A possible "in" for virtualization in HPC

Print Friendly, PDF & Email

Server virtualization is not an idea whose time has come to HPC. One of the big economic motivations that have driven the adoption of virtualization in the enterprise — server consolidation — simply doesn’t apply in HPC where utilization is typically north of the high 80s. Timothy Prickett Morgan agrees wholeheartedly with this in an article at The Register in which he also points out that there is at least the potential for some adoption on the basis of configuration flexibility and manageability

It is possible that HPC shops wanting to run distinct applications on different flavors of Linux or a mix of Linux and Windows will use hypervisors allow for this configuring and reconfiguring more easily. But plenty of people are skeptical of the idea.
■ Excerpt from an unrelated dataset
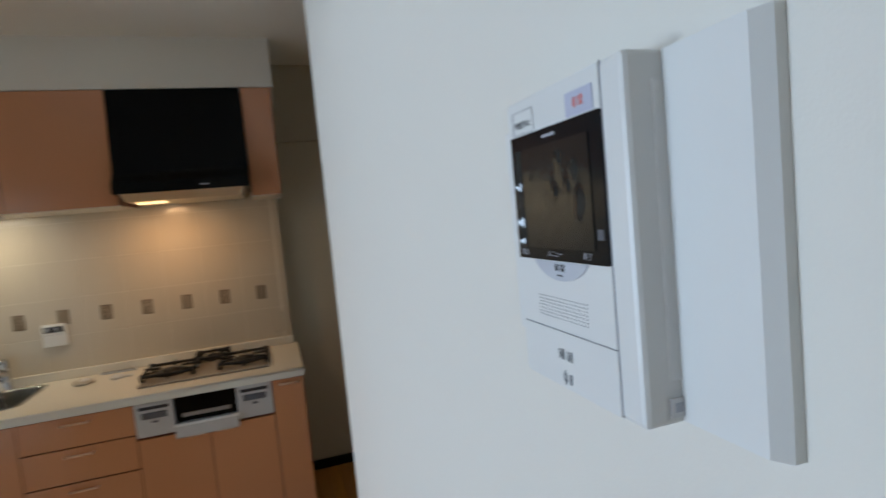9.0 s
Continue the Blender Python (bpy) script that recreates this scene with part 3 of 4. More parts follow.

“The biggest use of virtualization is to allow multiple applications to run protected,” explains David Scott, petascale product line architect in Intel’s HPC platform unit. “This is potentially an area. Customers are thinking about it, but no one has done it yet.”

I agree that there is a potential for this, but we aren’t seeing any demand at all in the day job (very high end scientific HPC center), and I suspect that if I proposed it I would have to sit in the penalty box for a week.


  1. Jason Riedy says

    Of course one of the standard HPC centers would dump on this idea. The major centers all are based on government-money-scale machines. Those are from a single vendor, and that vendor must extract as much money from support on these one-off machines as possible. Thus they must reduce their own support costs, and that implies making the machine as uniform as possible.

    A *computation* center serving mid-scale users (32-128 nodes) that are refugees from the major HPC centers might be a better target. Users could state the OS,etc. their code already runs on, and the center can try to provide it. They can have minimal cost migration from the HPC centers. The centers demand larger and larger jobs for access, but many users have fixed-size jobs that they want to run faster.

    Plus, virtualization may allow non-forklift upgrades. Swapping in new machines may not require *any* user-visible changes for existing code and platforms. New code/platforms can take advantage of new features.

    The deadly part about virtualization is the added (and *variable*) latency. Bandwidth is manageable (RDMA passes through cleanly), but the extra layer of system calls will hurt latency-sensitive codes. Latency-tolerant codes may work well, but performance tuning will be a horribly difficult. So users more interested in short time-to-solution (combination of short development cycles and faster hardware cycles) could benefit. Again, these are not the target of the govt HPC centers, where long development cycles and Herculean tuning efforts reign.